Foreign News: INDO-CHINA A War of Gallantry & Despair
From French Union military headquarters at Hanoi, TIME'S Foreign News Editor Thomas Griffith last week cabled this report:
THE unshaven soldier lies back on his pillow and exercises his good right arm. Every so often he twitches his left shoulder too, to exercise it, but where his left arm should be there is a white bandaged pouch like a hornets' nest taped to his body. This foreign legionnaire's left arm was amputated on the battlefield at Dienbienphu.
He is among the lucky few of the wounded who got out early. The others had to wait, lying in foxholes the size of their stretchers, until the skies over Dienbienphu cleared and the planes which could strike at the Viet Minh Communist artillery zeroed in on the airstrip. Outside his ward in the military hospital at Hanoi, the corridors are filled with other wounded, in cots crowded head to foot in a row. The legionnaire talks matter-of-factly of the paratroop drop and of the wound he got only half an hour after landing; no heroism, no bravado, no whimpering, just acceptance of his fate and future. You are reminded of his face often when anger rises in you over the situation in Indo-China. You find yourself resisting the impulse to understand everyone and wishing only that you could stay angry and hortatory.
THE CAMPAIGN
Who Can Be Completely Indifferent?
Indo-China is a swamp war: fought literally in the paddy-fields of the Red River delta, but fought actually in minds that no longer are stirred and in hearts where resignation, suspicion, frustration and a dogged sense of duty are in confused conflict.

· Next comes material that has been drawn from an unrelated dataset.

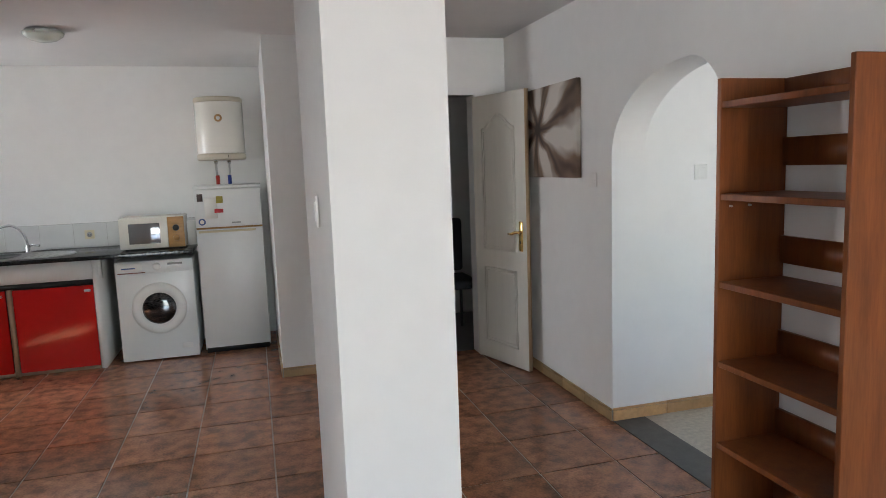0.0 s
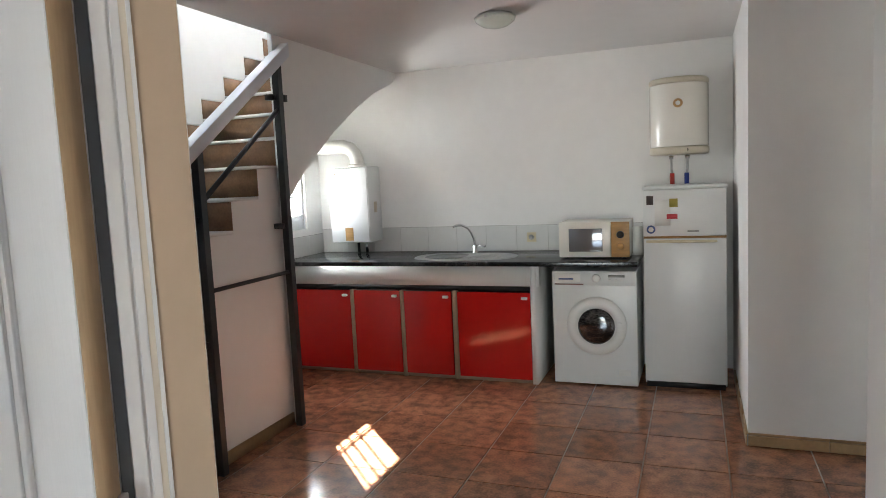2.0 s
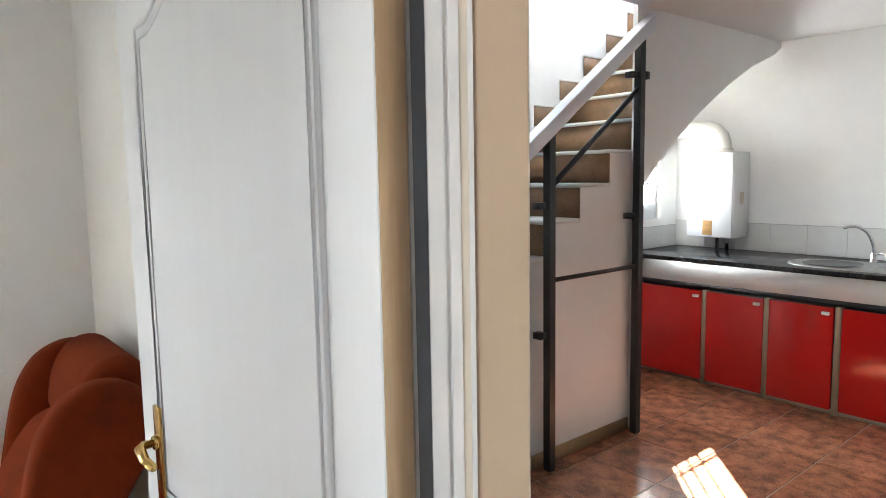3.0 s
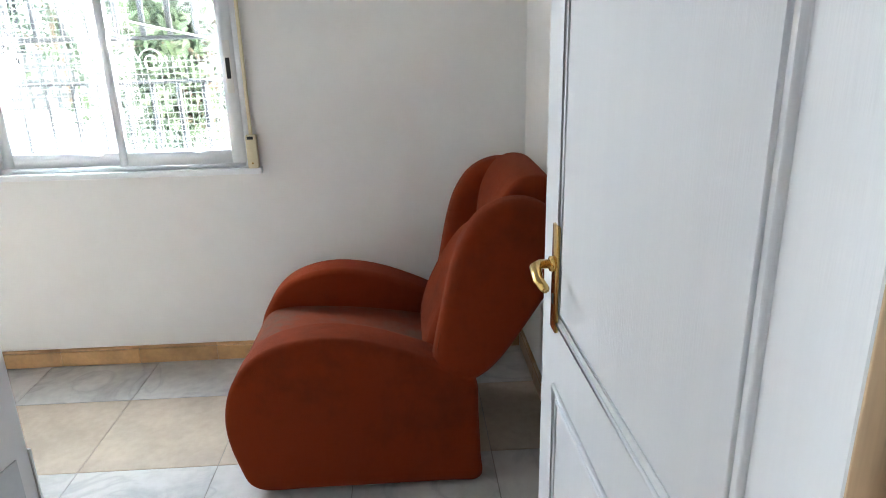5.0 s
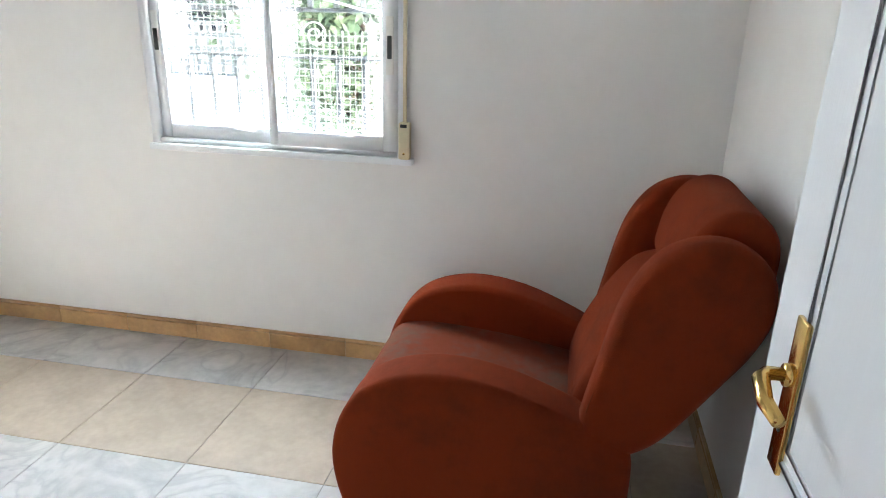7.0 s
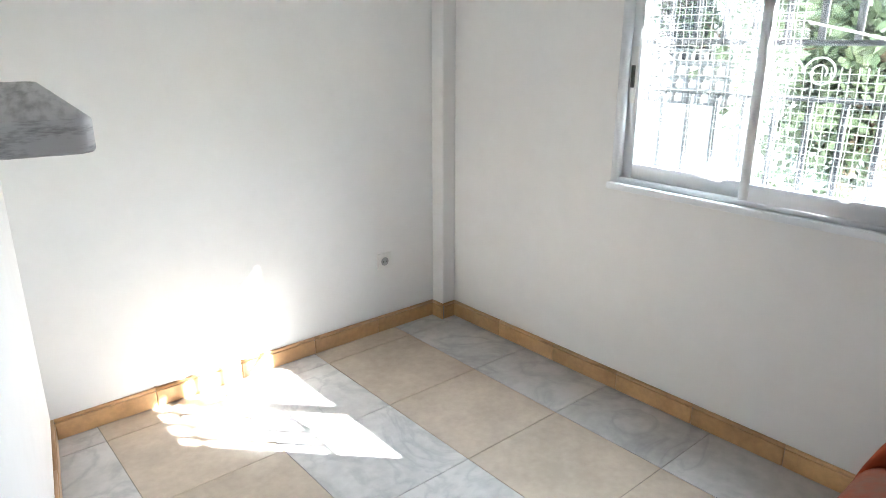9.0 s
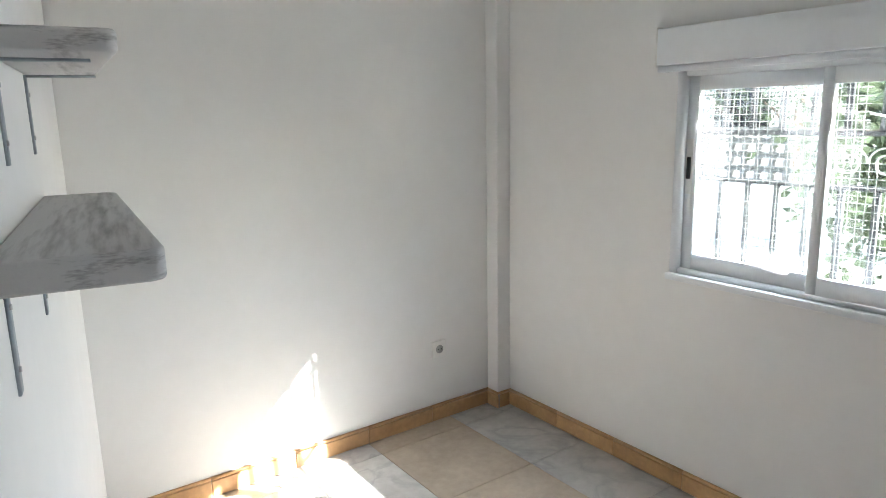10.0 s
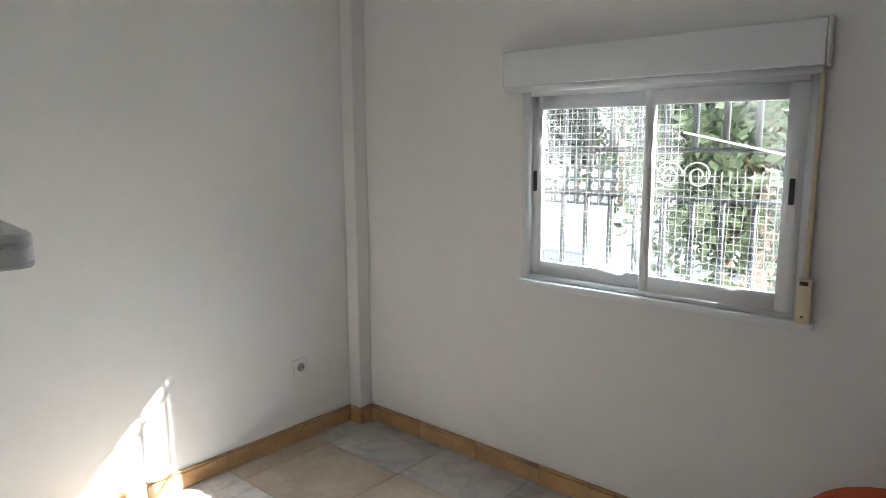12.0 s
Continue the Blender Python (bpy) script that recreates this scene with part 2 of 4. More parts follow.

Some say sardonically that combat pay is good and that one can do quite well out of this war. It is a war fought on one side largely by indoctrinated press gangs and on the other largely by courageous mercenaries: the heavily German Foreign Legion, the Algerians, Moroccans and other Africans. Others say that the politicians are making a good thing out of it and getting their money out of the country. They complain that one can eat well in serene Saigon (and you can, for the cuisine is French) while ignoring the few at the end of the line who are laying their lives on the line. In the dance halls, the local girls sit in a row, dressed in colored tunics slit high and trousers that look like silk pajamas. Their painted faces advertise that they exist for joyless pleasures. In Saigon officers and officials take siestas. All these things are true. But still, Indo-China is not a very pleasant place to be in, even in the soft and untouched places, for who can be completely indifferent?